_PROBLEM DESCRIPTION_
Extract, unchanged, each line of the listing below from its first line through the line that contains "scene = bpy.context.scene", inclusive, and nothing else.

_PROVIDED DATA_

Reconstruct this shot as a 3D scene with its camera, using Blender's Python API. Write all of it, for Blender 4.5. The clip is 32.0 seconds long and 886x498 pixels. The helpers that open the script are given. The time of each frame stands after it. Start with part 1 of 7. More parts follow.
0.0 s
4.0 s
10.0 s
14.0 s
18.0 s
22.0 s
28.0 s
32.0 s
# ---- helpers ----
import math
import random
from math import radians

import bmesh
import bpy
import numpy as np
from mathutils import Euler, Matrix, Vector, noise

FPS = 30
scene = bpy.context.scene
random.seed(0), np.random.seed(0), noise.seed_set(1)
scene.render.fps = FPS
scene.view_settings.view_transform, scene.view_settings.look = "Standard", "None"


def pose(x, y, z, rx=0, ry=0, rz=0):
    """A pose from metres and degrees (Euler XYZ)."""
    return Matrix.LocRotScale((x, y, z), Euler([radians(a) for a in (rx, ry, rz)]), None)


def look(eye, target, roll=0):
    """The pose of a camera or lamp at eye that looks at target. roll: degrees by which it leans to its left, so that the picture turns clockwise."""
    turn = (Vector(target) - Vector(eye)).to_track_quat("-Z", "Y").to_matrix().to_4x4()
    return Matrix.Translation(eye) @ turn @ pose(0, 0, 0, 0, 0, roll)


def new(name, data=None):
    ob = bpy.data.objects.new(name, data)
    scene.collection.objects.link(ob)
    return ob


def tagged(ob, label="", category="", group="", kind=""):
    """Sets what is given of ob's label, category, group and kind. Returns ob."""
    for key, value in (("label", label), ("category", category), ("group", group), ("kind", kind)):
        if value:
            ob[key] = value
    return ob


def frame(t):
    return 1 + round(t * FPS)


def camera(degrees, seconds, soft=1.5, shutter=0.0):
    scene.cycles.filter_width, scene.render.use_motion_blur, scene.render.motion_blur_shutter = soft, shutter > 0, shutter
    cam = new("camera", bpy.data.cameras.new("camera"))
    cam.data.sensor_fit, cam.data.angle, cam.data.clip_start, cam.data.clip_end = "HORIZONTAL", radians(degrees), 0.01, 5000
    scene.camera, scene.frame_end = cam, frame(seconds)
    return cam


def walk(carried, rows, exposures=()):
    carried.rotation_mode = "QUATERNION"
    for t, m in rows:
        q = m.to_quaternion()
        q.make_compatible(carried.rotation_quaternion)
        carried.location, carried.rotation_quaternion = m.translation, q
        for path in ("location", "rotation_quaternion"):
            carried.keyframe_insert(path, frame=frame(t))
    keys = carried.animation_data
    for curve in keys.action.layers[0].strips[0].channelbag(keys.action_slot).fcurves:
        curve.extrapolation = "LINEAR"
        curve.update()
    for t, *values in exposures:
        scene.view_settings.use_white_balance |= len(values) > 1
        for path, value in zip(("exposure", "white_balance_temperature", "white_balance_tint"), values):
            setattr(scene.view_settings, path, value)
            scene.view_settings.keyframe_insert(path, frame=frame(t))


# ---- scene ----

_EXERCISE RESPONSE_
Reconstruct this shot as a 3D scene with its camera, using Blender's Python API. Write all of it, for Blender 4.5. The clip is 32.0 seconds long and 886x498 pixels. The helpers that open the script are given. The time of each frame stands after it. Start with part 1 of 7. More parts follow.
0.0 s
4.0 s
10.0 s
14.0 s
18.0 s
22.0 s
28.0 s
32.0 s
# ---- helpers ----
import math
import random
from math import radians

import bmesh
import bpy
import numpy as np
from mathutils import Euler, Matrix, Vector, noise

FPS = 30
scene = bpy.context.scene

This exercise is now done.